I find that I’m perfectly capable of self-deception. Long stretches can go by when I don’t think about the reality of our situation. I distract myself with work, books, TV, or church activities, and I happily embrace the distractions.

Over the last few years I have discovered how much I have lived life wanting Jane’s approval. If she thinks something is a good idea – so do I. Much of my faith, hope, and desire has rested on her. Not all of this has been fully conscious, or overt, but it has laid there in the dark. I discovered it when I started to think about losing her. Maybe you can’t relate to the particulars of my story, but there are lots of other places that people put their hope. Money, power, sex, promotions, recognition, politics, systems of governance, and a thousand other places. Think about what you hope in and what would happen in your heart if it was lost.

This is where Habakkuk reminds me of where my hope needs to lie. God is my only reliable hope, my only rock I can depend on when life is failing all around me.

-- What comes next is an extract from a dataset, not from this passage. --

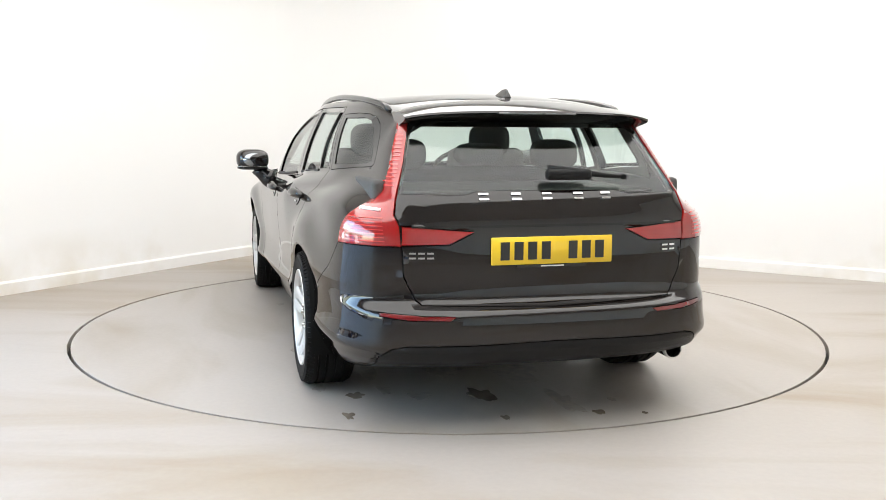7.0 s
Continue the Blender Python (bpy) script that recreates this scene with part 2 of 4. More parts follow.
def slab(name, a, b, z0, z1, thick, inner, material, label, kind="structure"):
    """An upright wall from a to b, thickened away from the point inner."""
    d = (b - a).normalized()
    nrm = Vector((-d.y, d.x))
    if nrm.dot(inner - a) > 0:
        nrm = -nrm
    q = [a, b, b + nrm * thick, a + nrm * thick]
    bm = bmesh.new()
    lo = [bm.verts.new((p.x, p.y, z0)) for p in q]
    hi = [bm.verts.new((p.x, p.y, z1)) for p in q]
    bm.faces.new(lo[::-1])
    bm.faces.new(hi)
    for i in range(4):
        bm.faces.new((lo[i], lo[(i + 1) % 4], hi[(i + 1) % 4], hi[i]))
    bmesh.ops.recalc_face_normals(bm, faces=bm.faces)
    return tagged(part(name, bm, material, smooth=False), label, kind=kind)


MID = Vector((0, -1.0))
DOOR_A, DOOR_B = 5.9, 18.8          # the vehicle door, along the long wall from the corner
COVE = 1.3
WALL_A = "smooth white painted booth wall with scuffs low down"
slab("wall_west", CORNER + DIR_L * COVE, CORNER + DIR_L * DOOR_A, 0, ROOM_H, 0.2, MID, M_WALL, WALL_A)
slab("wall_west_end", CORNER + DIR_L * DOOR_B, CORNER + DIR_L * LEN_L, 0, ROOM_H, 0.2, MID, M_WALL, WALL_A)
slab("wall_west_lintel", CORNER + DIR_L * DOOR_A, CORNER + DIR_L * DOOR_B, 2.9, ROOM_H, 0.2, MID, M_WALL, "white painted wall over the open vehicle door")
slab("wall_north", CORNER + DIR_R * COVE, CORNER + DIR_R * (LEN_R + 0.2), 0, ROOM_H, 0.2, MID, M_WALL, WALL_A)
END_L, END_R = CORNER + DIR_L * LEN_L, CORNER + DIR_R * LEN_R
FAR = END_R + DIR_L * LEN_L
slab("wall_east", END_R, FAR, 0, ROOM_H, 0.2, MID, M_WALL, "plain white painted wall closing the booth")
slab("wall_south", END_L, FAR, 0, ROOM_H, 0.2, MID, M_WALL, "plain white painted wall closing the booth")


def cove(name, r, z0, z1, depth, label):
    """Rounded corner between the two long walls; r is the set-back of its face from the wall face."""
    c = CORNER + (DIR_L + DIR_R) * COVE
    bm = bmesh.new()
    rings = []
    k = 24
    for rad in (COVE - r, COVE - r + depth):
        for z in (z0, z1):
            ring = []
            for i in range(k + 1):
                a = math.pi / 2 * i / k
                d = -(DIR_R * math.cos(a) + DIR_L * math.sin(a))
                ring.append(bm.verts.new((c.x + d.x * rad, c.y + d.y * rad, z)))
            rings.append(ring)
    bridge(bm, rings[0], rings[1])
    bridge(bm, rings[2], rings[3])
    bridge(bm, rings[1], rings[3])
    bridge(bm, rings[0], rings[2])
    bmesh.ops.recalc_face_normals(bm, faces=bm.faces)
    return tagged(part(name, sharpen(bm, 40), M_WALL), label, kind="structure")


def bridge(bm, p, q, flip=False):
    n = min(len(p), len(q))
    for i in range(n - 1):
        f = (p[i], p[i + 1], q[i + 1], q[i])
        if len(set(f)) < 4:
            continue
        bm.faces.new(f[::-1] if flip else f)


cove("wall_corner", 0.0, 0, ROOM_H, 0.2, "smooth white rounded booth corner")


def skirting(name, a, b, d_in):
    bm = bmesh.new()
    prof = [(0.0, 0.0), (0.022, 0.0), (0.022, 0.085), (0.014, 0.1), (0.0, 0.1)]
    ends = [[bm.verts.new((p.x + d_in.x * u, p.y + d_in.y * u, z)) for u, z in prof] for p in (a, b)]
    for i in range(5):
        bm.faces.new((ends[0][i], ends[0][(i + 1) % 5], ends[1][(i + 1) % 5], ends[1][i]))
    bm.faces.new(ends[0])
    bm.faces.new(ends[1][::-1])
    bmesh.ops.recalc_face_normals(bm, faces=bm.faces)
    return tagged(part(name, bm, M_WALL, smooth=False), "white painted timber skirting along the wall foot", kind="structure")


IN_L, IN_R = DIR_R.copy(), DIR_L.copy()
skirting("baseboard_west", CORNER + DIR_L * COVE, CORNER + DIR_L * DOOR_A, IN_L)
skirting("baseboard_north", CORNER + DIR_R * COVE, CORNER + DIR_R * LEN_R, IN_R)
cove("baseboard_corner", 0.022, 0, 0.1, 0.021, "white painted skirting round the corner")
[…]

I would love to say I have learned this and it’s not a lesson I find myself re-visiting. But that is not the case. I find my inclination is to put my hope and trust in things that have immediate payoff for me. This is where God’s beautiful grace and kindness is evident. When my eye wanders from Him, he calls me back, gently showing me my misplaced loves and desires.

So I am grateful for prickly hair and a wife who is tired. Through it God has shown me (again) life will fail me, but he will not.